Goal: Of the lines listed below, return exactly those that run from the line containing "return 1 + round(t * FPS)" through the line containing "keys = carried.animation_data", both included.

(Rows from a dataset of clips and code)
▼

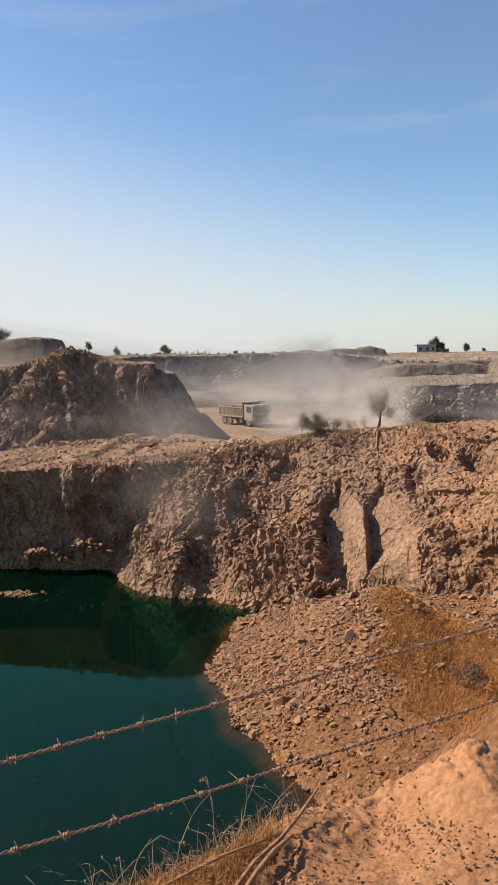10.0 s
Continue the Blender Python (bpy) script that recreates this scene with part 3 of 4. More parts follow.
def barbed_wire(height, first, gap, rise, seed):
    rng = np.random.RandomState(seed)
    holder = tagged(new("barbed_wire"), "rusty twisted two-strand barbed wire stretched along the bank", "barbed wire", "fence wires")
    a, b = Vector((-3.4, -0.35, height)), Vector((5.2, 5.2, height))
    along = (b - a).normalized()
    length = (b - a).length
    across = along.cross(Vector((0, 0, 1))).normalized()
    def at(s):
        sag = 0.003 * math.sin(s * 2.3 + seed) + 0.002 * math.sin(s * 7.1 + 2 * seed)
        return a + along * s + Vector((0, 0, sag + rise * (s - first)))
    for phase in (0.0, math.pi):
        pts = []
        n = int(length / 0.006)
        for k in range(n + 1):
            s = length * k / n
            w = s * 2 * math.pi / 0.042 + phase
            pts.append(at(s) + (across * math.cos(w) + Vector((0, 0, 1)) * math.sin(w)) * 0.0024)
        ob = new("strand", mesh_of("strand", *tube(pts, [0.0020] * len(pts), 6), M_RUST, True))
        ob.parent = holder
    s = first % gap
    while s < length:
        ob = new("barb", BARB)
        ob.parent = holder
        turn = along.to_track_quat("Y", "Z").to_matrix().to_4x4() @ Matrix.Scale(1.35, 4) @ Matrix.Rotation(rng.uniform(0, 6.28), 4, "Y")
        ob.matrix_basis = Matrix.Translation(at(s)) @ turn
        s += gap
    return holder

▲
▼

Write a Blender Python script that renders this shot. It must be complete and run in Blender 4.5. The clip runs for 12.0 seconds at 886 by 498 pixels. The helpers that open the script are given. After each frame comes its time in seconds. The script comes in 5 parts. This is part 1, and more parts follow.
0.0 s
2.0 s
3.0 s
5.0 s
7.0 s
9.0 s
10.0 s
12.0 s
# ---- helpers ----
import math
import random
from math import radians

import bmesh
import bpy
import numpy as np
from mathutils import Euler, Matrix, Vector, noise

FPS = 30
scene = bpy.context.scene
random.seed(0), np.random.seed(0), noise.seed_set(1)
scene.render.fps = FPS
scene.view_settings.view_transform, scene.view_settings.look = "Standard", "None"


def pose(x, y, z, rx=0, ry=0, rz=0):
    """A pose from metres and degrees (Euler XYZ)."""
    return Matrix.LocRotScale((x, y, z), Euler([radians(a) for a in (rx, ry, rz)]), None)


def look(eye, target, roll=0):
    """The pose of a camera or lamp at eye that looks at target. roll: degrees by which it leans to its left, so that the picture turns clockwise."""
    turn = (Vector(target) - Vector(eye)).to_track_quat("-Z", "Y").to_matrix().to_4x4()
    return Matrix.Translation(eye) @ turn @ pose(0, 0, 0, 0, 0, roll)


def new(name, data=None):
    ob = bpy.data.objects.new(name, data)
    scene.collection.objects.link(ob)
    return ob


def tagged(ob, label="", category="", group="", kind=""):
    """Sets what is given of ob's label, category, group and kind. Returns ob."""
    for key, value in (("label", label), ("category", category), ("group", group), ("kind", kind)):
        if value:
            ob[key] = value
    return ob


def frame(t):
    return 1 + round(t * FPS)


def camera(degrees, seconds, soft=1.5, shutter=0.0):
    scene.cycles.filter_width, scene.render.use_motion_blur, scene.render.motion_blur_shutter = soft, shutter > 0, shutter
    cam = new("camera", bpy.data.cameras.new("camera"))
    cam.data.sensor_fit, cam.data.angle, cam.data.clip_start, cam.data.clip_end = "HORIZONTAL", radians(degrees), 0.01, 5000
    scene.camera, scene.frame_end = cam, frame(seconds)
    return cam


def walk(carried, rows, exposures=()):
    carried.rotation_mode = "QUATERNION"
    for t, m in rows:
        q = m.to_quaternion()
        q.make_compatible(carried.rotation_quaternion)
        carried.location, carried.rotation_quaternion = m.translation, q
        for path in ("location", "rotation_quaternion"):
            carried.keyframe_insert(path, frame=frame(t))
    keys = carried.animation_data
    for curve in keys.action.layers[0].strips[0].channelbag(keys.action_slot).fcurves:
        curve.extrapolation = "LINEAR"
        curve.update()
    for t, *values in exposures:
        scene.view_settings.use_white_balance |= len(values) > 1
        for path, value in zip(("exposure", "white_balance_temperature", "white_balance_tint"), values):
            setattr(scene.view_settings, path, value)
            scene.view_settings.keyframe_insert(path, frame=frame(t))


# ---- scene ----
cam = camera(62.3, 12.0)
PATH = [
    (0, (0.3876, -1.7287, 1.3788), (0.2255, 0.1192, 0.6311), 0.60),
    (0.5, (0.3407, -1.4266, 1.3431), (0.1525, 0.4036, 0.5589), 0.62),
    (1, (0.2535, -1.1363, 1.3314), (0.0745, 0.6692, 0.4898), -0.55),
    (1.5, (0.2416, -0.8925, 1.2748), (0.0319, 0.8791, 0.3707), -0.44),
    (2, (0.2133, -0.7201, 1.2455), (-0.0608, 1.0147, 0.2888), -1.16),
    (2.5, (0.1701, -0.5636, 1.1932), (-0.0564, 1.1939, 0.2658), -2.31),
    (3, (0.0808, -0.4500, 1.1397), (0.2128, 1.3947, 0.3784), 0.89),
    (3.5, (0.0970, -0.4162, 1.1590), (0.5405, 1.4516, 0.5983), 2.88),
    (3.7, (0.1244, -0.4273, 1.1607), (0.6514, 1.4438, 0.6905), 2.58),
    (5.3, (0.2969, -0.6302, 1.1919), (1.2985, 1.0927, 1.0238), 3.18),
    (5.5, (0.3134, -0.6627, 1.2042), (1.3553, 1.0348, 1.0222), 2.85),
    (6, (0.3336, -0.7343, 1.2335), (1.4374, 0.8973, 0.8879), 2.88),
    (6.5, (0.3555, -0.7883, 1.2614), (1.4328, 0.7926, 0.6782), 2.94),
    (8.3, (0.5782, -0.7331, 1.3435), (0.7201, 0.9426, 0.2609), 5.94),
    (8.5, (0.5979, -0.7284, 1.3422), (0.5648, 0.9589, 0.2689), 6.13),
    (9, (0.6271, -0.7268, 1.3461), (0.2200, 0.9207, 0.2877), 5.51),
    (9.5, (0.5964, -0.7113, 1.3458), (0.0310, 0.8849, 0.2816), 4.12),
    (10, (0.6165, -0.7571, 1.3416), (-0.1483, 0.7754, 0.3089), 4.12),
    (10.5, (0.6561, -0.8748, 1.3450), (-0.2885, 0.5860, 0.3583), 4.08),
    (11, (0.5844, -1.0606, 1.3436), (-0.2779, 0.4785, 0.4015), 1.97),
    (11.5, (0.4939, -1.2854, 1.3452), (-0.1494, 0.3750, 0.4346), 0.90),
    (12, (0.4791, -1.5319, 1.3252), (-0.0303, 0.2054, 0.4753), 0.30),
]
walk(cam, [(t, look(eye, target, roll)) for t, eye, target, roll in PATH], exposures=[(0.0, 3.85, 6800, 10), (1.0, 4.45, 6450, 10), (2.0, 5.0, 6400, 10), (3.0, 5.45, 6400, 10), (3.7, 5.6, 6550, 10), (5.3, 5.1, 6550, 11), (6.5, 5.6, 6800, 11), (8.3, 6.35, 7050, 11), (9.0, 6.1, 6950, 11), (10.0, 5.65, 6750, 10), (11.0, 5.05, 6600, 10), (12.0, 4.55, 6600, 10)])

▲
▼

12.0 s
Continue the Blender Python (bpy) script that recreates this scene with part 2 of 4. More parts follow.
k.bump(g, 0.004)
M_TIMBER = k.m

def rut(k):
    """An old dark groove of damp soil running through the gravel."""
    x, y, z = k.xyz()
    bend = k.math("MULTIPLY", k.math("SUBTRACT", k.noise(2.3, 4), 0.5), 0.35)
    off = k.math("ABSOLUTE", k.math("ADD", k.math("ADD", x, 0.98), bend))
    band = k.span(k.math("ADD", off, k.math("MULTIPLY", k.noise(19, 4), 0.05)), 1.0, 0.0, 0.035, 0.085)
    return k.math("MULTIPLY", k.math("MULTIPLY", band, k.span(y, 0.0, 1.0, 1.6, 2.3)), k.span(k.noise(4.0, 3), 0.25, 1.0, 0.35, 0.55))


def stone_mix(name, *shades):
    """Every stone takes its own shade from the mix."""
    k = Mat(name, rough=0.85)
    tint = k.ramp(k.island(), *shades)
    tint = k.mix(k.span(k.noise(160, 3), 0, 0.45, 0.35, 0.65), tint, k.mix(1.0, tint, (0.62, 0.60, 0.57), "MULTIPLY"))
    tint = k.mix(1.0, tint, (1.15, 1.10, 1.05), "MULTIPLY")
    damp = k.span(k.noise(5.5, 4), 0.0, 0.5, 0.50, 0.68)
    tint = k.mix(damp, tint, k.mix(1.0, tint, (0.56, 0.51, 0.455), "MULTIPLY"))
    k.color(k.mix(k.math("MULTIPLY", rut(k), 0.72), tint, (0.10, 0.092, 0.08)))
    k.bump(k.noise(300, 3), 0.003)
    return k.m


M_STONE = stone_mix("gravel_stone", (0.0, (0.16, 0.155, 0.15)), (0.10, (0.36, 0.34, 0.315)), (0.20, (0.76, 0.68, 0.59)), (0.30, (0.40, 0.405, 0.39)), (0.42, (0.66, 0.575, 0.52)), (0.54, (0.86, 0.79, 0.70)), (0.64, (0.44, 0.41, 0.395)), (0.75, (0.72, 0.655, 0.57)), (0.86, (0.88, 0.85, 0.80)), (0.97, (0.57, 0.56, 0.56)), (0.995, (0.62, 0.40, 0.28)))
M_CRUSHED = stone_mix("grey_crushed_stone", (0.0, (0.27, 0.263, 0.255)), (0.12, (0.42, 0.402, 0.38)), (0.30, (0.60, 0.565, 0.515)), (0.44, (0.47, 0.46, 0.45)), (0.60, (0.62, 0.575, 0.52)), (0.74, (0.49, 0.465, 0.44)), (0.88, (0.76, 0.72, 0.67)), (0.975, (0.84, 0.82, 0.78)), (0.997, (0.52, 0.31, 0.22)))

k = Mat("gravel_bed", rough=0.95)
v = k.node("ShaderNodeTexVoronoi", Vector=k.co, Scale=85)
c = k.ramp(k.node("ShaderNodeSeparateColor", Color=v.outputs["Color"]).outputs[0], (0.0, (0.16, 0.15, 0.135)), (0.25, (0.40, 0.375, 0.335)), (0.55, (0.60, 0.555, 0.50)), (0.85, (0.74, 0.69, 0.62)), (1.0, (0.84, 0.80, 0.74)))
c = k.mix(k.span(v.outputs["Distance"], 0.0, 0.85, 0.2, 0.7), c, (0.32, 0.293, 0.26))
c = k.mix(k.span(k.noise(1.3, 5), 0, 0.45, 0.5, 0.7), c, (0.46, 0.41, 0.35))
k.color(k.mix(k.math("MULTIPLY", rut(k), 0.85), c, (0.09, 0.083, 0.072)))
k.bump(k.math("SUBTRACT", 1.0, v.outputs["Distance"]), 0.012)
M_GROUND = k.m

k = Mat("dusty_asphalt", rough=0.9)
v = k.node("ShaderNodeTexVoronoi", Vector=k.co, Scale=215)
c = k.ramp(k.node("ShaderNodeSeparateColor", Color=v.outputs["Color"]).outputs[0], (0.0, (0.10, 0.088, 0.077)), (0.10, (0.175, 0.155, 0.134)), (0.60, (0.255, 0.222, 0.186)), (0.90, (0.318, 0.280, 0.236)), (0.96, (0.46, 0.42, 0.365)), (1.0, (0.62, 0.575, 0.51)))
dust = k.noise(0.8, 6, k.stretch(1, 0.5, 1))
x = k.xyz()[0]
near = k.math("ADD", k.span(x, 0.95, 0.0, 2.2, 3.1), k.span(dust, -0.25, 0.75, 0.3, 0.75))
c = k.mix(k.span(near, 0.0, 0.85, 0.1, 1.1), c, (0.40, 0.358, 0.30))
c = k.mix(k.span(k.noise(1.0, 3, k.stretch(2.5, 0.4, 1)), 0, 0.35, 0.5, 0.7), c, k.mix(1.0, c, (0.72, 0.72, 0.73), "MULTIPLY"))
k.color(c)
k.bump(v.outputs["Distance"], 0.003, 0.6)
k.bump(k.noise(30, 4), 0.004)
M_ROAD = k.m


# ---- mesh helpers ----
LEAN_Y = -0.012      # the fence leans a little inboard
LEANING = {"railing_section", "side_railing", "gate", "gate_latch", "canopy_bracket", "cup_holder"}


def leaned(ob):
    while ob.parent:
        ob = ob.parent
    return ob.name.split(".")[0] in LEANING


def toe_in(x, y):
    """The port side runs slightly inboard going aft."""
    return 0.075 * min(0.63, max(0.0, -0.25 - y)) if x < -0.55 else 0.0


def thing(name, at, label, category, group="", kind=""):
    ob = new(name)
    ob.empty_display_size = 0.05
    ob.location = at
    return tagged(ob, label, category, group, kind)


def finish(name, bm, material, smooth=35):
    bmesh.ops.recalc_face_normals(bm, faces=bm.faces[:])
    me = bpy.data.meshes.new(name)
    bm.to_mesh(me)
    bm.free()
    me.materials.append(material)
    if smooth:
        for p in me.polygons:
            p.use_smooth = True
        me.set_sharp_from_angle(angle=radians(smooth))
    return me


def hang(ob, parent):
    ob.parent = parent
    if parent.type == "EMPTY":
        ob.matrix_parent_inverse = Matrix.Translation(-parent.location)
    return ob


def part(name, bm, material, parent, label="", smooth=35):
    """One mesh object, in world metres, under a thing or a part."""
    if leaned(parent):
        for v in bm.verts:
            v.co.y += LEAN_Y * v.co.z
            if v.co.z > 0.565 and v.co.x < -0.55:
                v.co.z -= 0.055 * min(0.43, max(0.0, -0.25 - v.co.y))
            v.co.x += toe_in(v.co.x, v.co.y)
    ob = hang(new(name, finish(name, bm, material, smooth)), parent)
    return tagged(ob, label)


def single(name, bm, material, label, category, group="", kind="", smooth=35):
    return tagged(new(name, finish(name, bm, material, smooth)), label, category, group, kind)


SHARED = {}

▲

Finished task:
    return 1 + round(t * FPS)


def camera(degrees, seconds, soft=1.5, shutter=0.0):
    scene.cycles.filter_width, scene.render.use_motion_blur, scene.render.motion_blur_shutter = soft, shutter > 0, shutter
    cam = new("camera", bpy.data.cameras.new("camera"))
    cam.data.sensor_fit, cam.data.angle, cam.data.clip_start, cam.data.clip_end = "HORIZONTAL", radians(degrees), 0.01, 5000
    scene.camera, scene.frame_end = cam, frame(seconds)
    return cam


def walk(carried, rows, exposures=()):
    carried.rotation_mode = "QUATERNION"
    for t, m in rows:
        q = m.to_quaternion()
        q.make_compatible(carried.rotation_quaternion)
        carried.location, carried.rotation_quaternion = m.translation, q
        for path in ("location", "rotation_quaternion"):
            carried.keyframe_insert(path, frame=frame(t))
    keys = carried.animation_data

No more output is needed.